▸ **REQUIRED WORK**: Find "radians(degrees), 0.01, 5000" in the data below; transcribe the line it appears on and each line after it, exactly, to the end, and nothing else.

▸ **GIVEN INFORMATION**:
* * *

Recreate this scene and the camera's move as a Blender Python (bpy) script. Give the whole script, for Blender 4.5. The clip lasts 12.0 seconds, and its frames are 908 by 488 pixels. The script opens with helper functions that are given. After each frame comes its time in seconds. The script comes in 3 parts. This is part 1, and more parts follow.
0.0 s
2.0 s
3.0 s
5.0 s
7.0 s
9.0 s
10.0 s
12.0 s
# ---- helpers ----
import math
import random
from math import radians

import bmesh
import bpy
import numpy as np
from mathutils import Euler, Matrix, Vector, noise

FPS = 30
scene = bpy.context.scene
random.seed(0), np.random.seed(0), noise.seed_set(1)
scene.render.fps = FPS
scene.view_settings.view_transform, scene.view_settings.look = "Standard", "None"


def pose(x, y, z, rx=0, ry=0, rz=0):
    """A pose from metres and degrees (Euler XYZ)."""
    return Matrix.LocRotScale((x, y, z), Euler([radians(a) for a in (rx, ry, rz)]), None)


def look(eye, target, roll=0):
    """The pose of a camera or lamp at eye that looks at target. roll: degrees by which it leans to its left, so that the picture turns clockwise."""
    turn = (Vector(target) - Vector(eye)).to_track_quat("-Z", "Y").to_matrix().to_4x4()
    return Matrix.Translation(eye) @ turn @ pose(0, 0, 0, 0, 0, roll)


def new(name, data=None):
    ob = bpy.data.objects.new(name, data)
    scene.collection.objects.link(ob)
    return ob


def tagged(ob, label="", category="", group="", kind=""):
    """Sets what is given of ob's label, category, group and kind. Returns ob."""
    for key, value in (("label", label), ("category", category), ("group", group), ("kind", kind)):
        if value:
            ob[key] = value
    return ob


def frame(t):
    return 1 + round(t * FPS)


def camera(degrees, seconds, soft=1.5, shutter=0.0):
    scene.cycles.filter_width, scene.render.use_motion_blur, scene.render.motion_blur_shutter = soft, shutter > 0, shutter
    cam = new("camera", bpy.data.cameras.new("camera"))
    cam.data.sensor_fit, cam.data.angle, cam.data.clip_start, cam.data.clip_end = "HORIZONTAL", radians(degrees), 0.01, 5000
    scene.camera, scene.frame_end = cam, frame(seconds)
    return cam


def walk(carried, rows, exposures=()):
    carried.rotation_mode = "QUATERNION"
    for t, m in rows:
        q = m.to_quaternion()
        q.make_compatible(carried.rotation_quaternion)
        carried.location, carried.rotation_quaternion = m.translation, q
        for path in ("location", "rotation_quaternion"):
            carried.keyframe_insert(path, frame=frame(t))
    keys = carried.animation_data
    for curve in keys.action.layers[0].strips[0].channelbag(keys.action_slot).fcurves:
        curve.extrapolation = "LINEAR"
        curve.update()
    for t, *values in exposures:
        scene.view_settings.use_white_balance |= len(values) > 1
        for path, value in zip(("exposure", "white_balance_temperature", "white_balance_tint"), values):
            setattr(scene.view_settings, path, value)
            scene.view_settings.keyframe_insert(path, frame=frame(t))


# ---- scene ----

* * *

▸ **EXERCISE ANSWER**:
    cam.data.sensor_fit, cam.data.angle, cam.data.clip_start, cam.data.clip_end = "HORIZONTAL", radians(degrees), 0.01, 5000
    scene.camera, scene.frame_end = cam, frame(seconds)
    return cam


def walk(carried, rows, exposures=()):
    carried.rotation_mode = "QUATERNION"
    for t, m in rows:
        q = m.to_quaternion()
        q.make_compatible(carried.rotation_quaternion)
        carried.location, carried.rotation_quaternion = m.translation, q
        for path in ("location", "rotation_quaternion"):
            carried.keyframe_insert(path, frame=frame(t))
    keys = carried.animation_data
    for curve in keys.action.layers[0].strips[0].channelbag(keys.action_slot).fcurves:
        curve.extrapolation = "LINEAR"
        curve.update()
    for t, *values in exposures:
        scene.view_settings.use_white_balance |= len(values) > 1
        for path, value in zip(("exposure", "white_balance_temperature", "white_balance_tint"), values):
            setattr(scene.view_settings, path, value)
            scene.view_settings.keyframe_insert(path, frame=frame(t))


# ---- scene ----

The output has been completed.